REPORTER: "Mr. Pagel, would you agree with your opponent that you are grossly unqualified to hold any position, let along governor?"
ME: "It's that kind of attitude that is holding our schools back from providing a quality education. I don't know why my opponent and you don't want our kids to get a quality education, but I won't stand for it. I want our kids educated!"
CROWD: *cheers wildly, elects me, fails to notice when I then take four consecutive years off for vacation.*
THAT in turn of course led to Associate saying that he was taking a gun and wasn't worried about grizzly bear attacks AT ALL, which led Some Guy At Work to say, AND I QUOTE:
"It's not as easy as you think to kill a grizzly bear."

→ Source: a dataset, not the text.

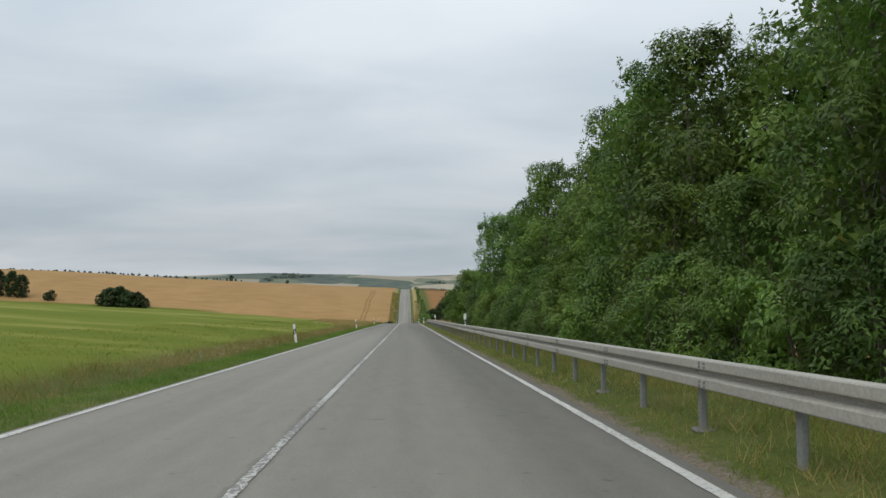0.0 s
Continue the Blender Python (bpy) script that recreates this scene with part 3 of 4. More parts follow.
def tube(points, radii, sides=6):
    p = np.asarray(points, float)
    n = len(p)
    t = np.gradient(p, axis=0)
    t /= np.linalg.norm(t, axis=1)[:, None] + 1e-9
    ref = np.array([0.31, 0.95, 0.05])
    a = np.cross(t, ref)
    a /= np.linalg.norm(a, axis=1)[:, None] + 1e-9
    b = np.cross(t, a)
    ang = np.linspace(0, 2 * np.pi, sides, endpoint=False)
    v = p[:, None] + np.asarray(radii)[:, None, None] * (np.cos(ang)[None, :, None] * a[:, None] + np.sin(ang)[None, :, None] * b[:, None])
    i = np.arange(n * sides).reshape(n, sides)
    j = np.roll(i, -1, axis=1)
    f = np.stack([i[:-1], j[:-1], j[1:], i[1:]], -1).reshape(-1, 4)
    return v.reshape(-1, 3), f


def joined(pieces):
    vs, fs, o = [], [], 0
    for v, f in pieces:
        vs.append(v)
        fs.append(f + o)
        o += len(v)
    return np.concatenate(vs), np.concatenate(fs)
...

WHICH meant that I had to interrupt -- had to!-- to point out that his sentence implied that someone thought it was easy, period, to kill a grizzly bear, since his claim was that killing a grizzly bear wasn't as easy as we all thought, and I considered that NOBODY in the room thought it was "easy" to kill a grizzly bear.
So I asked Associate:
"On a scale of 1 to 10, 10 being the hardest possible thing to do, how easy do you think it is to kill a grizzly bear," and he said:
"Do I have a gun?"
And then we got into a discussion of whether you would have a gun, how far off you might hear the bear coming, whether the bear was wearing sneakers or his work shoes, whether he had just come from a job interview, for example, and hadn't had time to change his clothes before going to attack campers. I mean, you can't exactly expect the bear to continue to want to make a living attacking campers, if EVERY BEAR IN YELLOWSTONE is getting into that field; he may want something quieter, like accounting, and you have to take that into account, so we finished up with this: I asked this hypothetical:
Q: "A grizzly bear attacks you, and you have a gun. What is the first thing you do?" and NOBODY got the answer right, because the answer is:
A: "You shoot the rifle out of his hand!"
I mean, if you DON'T do that, you're just asking for trouble. A grizzly bear with a rifle? I'm not messing with that.
Also, that was how I spent the first half-hour of my day.